There were some nights when there were so few people [in attendance] that it was almost excruciatingly painful for me. So for about a year, to make ends meet, I illegally rented Soundscape on the weekends to some promoters who came in and did an after-hours thing [from 2:00-8:00 a.m.].

I produced King Sunny Ade's first concerts in this country, in 1983, at the Savoy [at 141 West 44th Street] and then at Roseland. I did Youssou N'dour at The Ritz [now Webster Hall], then Youssou and Salif Keita at the Beacon Theater. Like Daniel Ponce, these were musicians who were deeply rooted in a traditional culture but expressing it in a pop idiom.

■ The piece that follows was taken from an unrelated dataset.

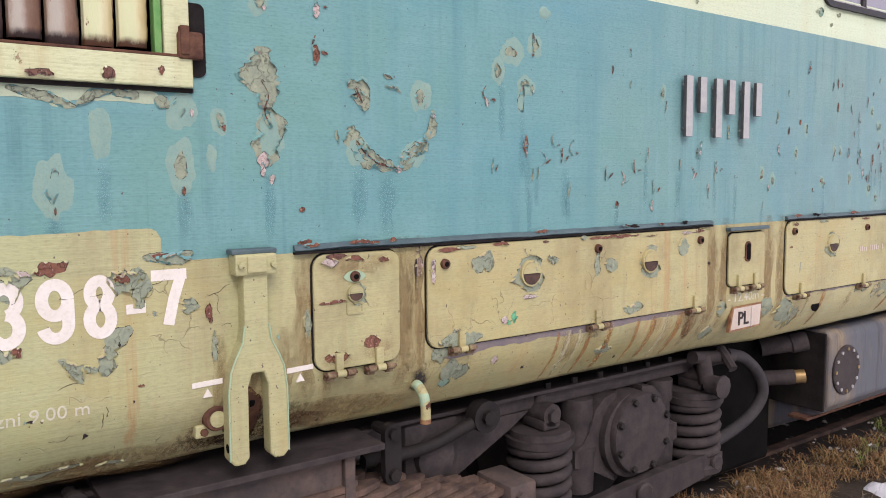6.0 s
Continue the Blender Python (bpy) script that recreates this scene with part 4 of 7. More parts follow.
# -- battery and tool flaps along the skirt --
def cup_handle(x, z, r, parent):
    bm = bmesh.new()
    lathe(bm, [(r * 0.84, 0.0), (r * 0.86, 0.012), (r, 0.012), (r * 1.04, 0.006), (r * 1.04, -0.004), (r * 0.84, -0.004)], (x, -0.012, z), "Y", 28)
    cup = part("cup_handle", bm, CREAM, parent, "round cup handle", True)
    half = [(x + 0.84 * r * math.cos(radians(a)), z - 0.06 * r + 0.8 * r * math.sin(radians(a))) for a in range(180, 361, 12)]
    part("cup_hollow", plate(bmesh.new(), half, -0.027, -0.010), STEP_WORN, cup)
    top = [(x + 0.84 * r * math.cos(radians(a)), z + 0.0 * r + 0.84 * r * math.sin(radians(a))) for a in range(0, 181, 12)]
    part("cup_lip", plate(bmesh.new(), top, -0.026, -0.010), CREAM, cup)


def lock(x, z, parent, r=0.017):
    bm = lathe(bmesh.new(), [(0.3 * r, 0.0), (0.45 * r, 0.01), (r, 0.008), (1.1 * r, -0.004)], (x, -0.016, z), "Y", 18)
    k = part("lock", bm, RUSTY, parent, "", True)
    part("lock_hole", lathe(bmesh.new(), [(r * 0.5, 0.0), (r * 0.5, 0.013)], (x, -0.016, z), "Y", 14), BLACK, k)


def flap_hinge(x, z, parent):
    bm = box(bmesh.new(), x - 0.014, x + 0.014, -0.026, -0.010, z + 0.004, z + 0.068, 0.004)
    h = part("hinge", bm, CREAM, parent, "", True)
    part("hinge_pin", rod(bmesh.new(), (x - 0.058, -0.028, z), (x + 0.058, -0.028, z), 0.006, 10), RUSTY, h, "", True)
    for dx, half, m in ((0.0, 0.016, CREAM), (-0.036, 0.014, HINGE_RUST), (0.036, 0.014, HINGE_RUST)):
        bm = rod(bmesh.new(), (x + dx - half, -0.028, z), (x + dx + half, -0.028, z), 0.012, 12)
        if dx:
            box(bm, x + dx - half, x + dx + half, -0.026, 0.004, z - 0.022, z + 0.004, 0.003)
        part("knuckle", bm, m, h, "", True)


def flap(x0, x1, z0, z1, r, label, cups=(), locks=(), hinges=(), cup_r=0.05):
    f = part("flap", plate(bmesh.new(), rounded(x0, x1, z0, z1, r, 6), -0.012, 0.004), CREAM, loco, label, True)
    bev = f.modifiers.new("edge", "BEVEL")
    bev.width, bev.segments, bev.limit_method = 0.003, 2, "ANGLE"
    part("seam", ring(bmesh.new(), rounded(x0 - 0.006, x1 + 0.003, z0 - 0.004, z1 + 0.005, r + 0.006, 6), rounded(x0 + 0.002, x1 - 0.002, z0 + 0.002, z1 - 0.002, r, 6), -0.0035, 0.003), SEAM, f)
    for x in cups:
        ph = (z0 + z1) / 2 + 0.055 if len(cups) > 1 else z0 + 0.245
        blob(x + 0.004, ph - 0.004, cup_r * 2.5, cup_r * 2.75, PATCH, "paint_patch", 0.002, 0.3, 0, f).location.y = -0.012
        cup_handle(x, (z0 + z1) / 2 + 0.055 if len(cups) > 1 else z0 + 0.245, cup_r, f)
    for x, z in locks:
        lock(x, z, f)
    for x in hinges:
        flap_hinge(x, z0 - 0.012, f)
    return f


f1 = flap(1.522, 1.842, 1.20, 1.578, 0.045, "square cream-green flap with two hinges", (1.668,), ((1.668, 1.50),), (1.605, 1.755), 0.028)
flap(1.957, 3.53, 1.215, 1.578, 0.05, "long battery flap, cream-green and chipped", (2.43, 3.12), ((2.03, 1.515), (2.80, 1.525), (3.47, 1.525)), (2.10, 2.80, 3.44), 0.05)
flap(4.185, 5.755, 1.20, 1.583, 0.05, "long battery flap, cream-green with oval cups", (4.63, 5.32), ((4.25, 1.53), (5.0, 1.52), (5.69, 1.52)), (4.33, 4.98, 5.66), 0.05)
flap(5.775, 7.375, 1.18, 1.585, 0.05, "long battery flap, cream-green with oval cups", (6.17, 6.94), ((5.84, 1.53), (6.56, 1.52)), (5.90, 6.60, 7.30), 0.05)
f5 = flap(3.697, 3.99, 1.285, 1.543, 0.03, "small lock box flap with a key slot", (), (), (3.775, 3.91))
f6 = flap(7.47, 7.75, 1.27, 1.57, 0.03, "small lock box flap with a key slot", (), (), (7.54, 7.68))
for f, x in ((f5, 3.845), (f6, 7.61)):
    part("key_slot", plate(bmesh.new(), rounded(x - 0.022, x + 0.022, 1.40, 1.50, 0.022), -0.018, -0.010), RUSTY, f)
    part("slot_hole", plate(bmesh.new(), rounded(x - 0.013, x + 0.013, 1.41, 1.49, 0.013), -0.021, -0.016), BLACK, f)
    part("hood", box(bmesh.new(), x - 0.165, x + 0.155, -0.03, 0.0, 1.556, 1.572, 0.003), GUTTER, f)
eye = [(1.668 + 0.040 * math.cos(radians(a)), 1.50 + 0.019 * math.sin(radians(a)) * abs(math.sin(radians(a))) ** 0.4) for a in range(0, 360, 12)]
part("lock_plate", plate(bmesh.new(), eye, -0.0165, -0.010), MINT, f1, "pale eye-shaped plate round the lock")
part("slot_plate", ring(bmesh.new(), rounded(1.638, 1.70, 1.375, 1.415, 0.004, 1), rounded(1.644, 1.694, 1.381, 1.409, 0.003, 1), -0.016, -0.010), CREAM, f1)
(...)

In that summer of '83, I did the first real hip-hop concert at the [Hudson River] pier on the West Side, with Afrika Bambaataa, New Edition, and Kurtis Blow. I did a "Reunion on the Pier" with Hector Lavoe, Yomo Toro, and Willie Colon. I was starting to step out and Soundscape was too small for what my interests were becoming. I also started managing Youssou N'dour, which I did for twelve years. That was a total shift and a good thing for me—I'd never really built an organization.

Verna Gillis' final months with Soundscape were "wrought with anxiety." Bradford Graves suffered his first heart attack in 1984, and she closed Soundscape later that year. Graves died April 16, 1998 at age 59.

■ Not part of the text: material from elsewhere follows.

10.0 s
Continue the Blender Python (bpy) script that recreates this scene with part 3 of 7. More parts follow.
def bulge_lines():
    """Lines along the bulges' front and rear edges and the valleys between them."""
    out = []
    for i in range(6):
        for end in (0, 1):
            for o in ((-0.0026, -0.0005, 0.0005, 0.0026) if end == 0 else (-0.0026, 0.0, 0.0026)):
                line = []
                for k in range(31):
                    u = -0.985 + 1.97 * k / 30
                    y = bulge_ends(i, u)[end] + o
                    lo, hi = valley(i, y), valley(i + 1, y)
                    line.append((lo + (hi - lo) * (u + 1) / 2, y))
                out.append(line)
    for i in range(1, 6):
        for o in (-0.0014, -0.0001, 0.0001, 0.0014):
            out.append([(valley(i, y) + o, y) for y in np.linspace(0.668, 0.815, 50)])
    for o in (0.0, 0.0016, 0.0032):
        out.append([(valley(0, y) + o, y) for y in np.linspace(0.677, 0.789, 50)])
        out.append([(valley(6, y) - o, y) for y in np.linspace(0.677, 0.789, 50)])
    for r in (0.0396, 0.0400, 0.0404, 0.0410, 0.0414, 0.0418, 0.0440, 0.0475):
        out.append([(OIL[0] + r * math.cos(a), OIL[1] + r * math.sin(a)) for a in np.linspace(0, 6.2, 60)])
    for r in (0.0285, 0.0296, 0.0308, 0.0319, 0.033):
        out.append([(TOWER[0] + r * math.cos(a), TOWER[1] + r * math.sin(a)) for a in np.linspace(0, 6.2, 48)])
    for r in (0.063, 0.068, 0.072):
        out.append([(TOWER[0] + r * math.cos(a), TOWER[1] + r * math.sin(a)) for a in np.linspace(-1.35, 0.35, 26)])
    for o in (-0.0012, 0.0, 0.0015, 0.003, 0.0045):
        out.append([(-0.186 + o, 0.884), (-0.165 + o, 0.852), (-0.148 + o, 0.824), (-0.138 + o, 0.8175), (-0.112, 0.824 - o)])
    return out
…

I kept the [Soundscape] space and illegally sublet it to different tenants: a sound company, a sculptor, a painter. It was the first time I made any real money from it! Finally, one of these subtenants turned me in to the City, got the space put in their name, and had me evicted. This was in, I think, 1991. I was pissed when it happened, of course, but I'd been subletting illegally and it was good to be rid of it. The building is still standing.

Click here to see a full-sized B&W ad poster from 1993, showing then-upcoming concerts at Soundscape, including Youssou N'Dour (783 KB, JPG file)


Ola Daru (on trumpet) and band

Verna Gillis lives in Manhattan and Accord, NY with her partner, the trombonist and composer Roswell Rudd. In 2007, she finally lost her month-to-month lease on Bradford Graves' studio at 549 West 52nd Street.